Records from a dataset:
########################################

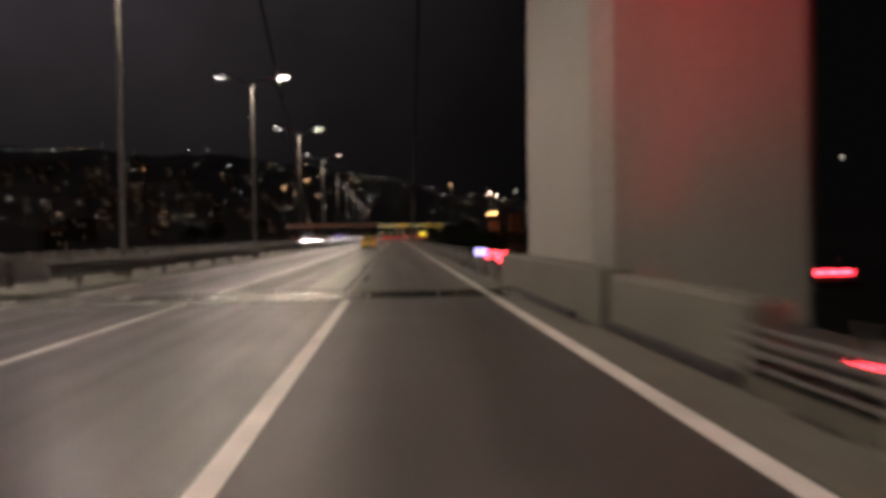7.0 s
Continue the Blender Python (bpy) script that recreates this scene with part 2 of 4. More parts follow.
_t.links.new(_n.outputs[0], _b.inputs["Height"])
_t.links.new(_b.outputs[0], _p.inputs["Normal"])
WALL_PLASTER = surface("facade_plaster", (0.13, 0.112, 0.092), (0.24, 0.212, 0.178), (0.8, 0.95), scale=0.3, fine=6, spread=0.3)
ROOF_TILE = surface("roof_tile", (0.16, 0.06, 0.035), (0.28, 0.11, 0.06), (0.7, 0.9), scale=1.5, fine=8, spread=0.2)
WINDOW_DARK = surface("window_dark", (0.01, 0.012, 0.014), (0.02, 0.022, 0.025), (0.08, 0.15), bump=0)
LEAVES = surface("leaves", (0.025, 0.045, 0.015), (0.06, 0.085, 0.03), (0.6, 0.8), scale=2, fine=14, bump=0)
BARK = surface("bark", (0.06, 0.045, 0.03), (0.13, 0.10, 0.07), (0.8, 1.0), scale=3, fine=20, bump=0.6, stretch=(1, 1, 0.2))
RUBBER = surface("rubber", (0.012, 0.012, 0.012), (0.03, 0.03, 0.03), (0.7, 0.9), fine=50)
RIM = surface("alloy", (0.4, 0.4, 0.4), (0.6, 0.6, 0.6), (0.25, 0.4), metal=0.9)
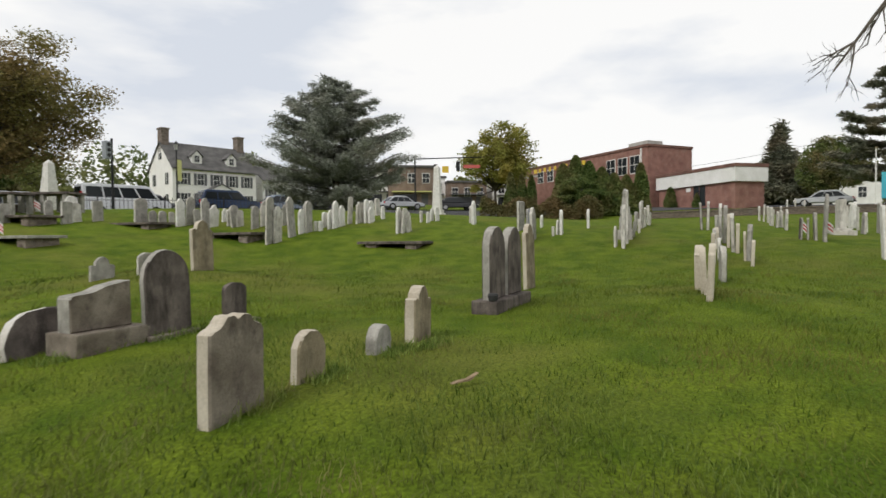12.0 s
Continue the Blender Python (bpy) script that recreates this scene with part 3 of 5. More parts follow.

########################################

What needs to be done
From the entries above, copy each line holding "recreates".

Exercise answer
Continue the Blender Python (bpy) script that recreates this scene with part 2 of 4. More parts follow.
Continue the Blender Python (bpy) script that recreates this scene with part 3 of 5. More parts follow.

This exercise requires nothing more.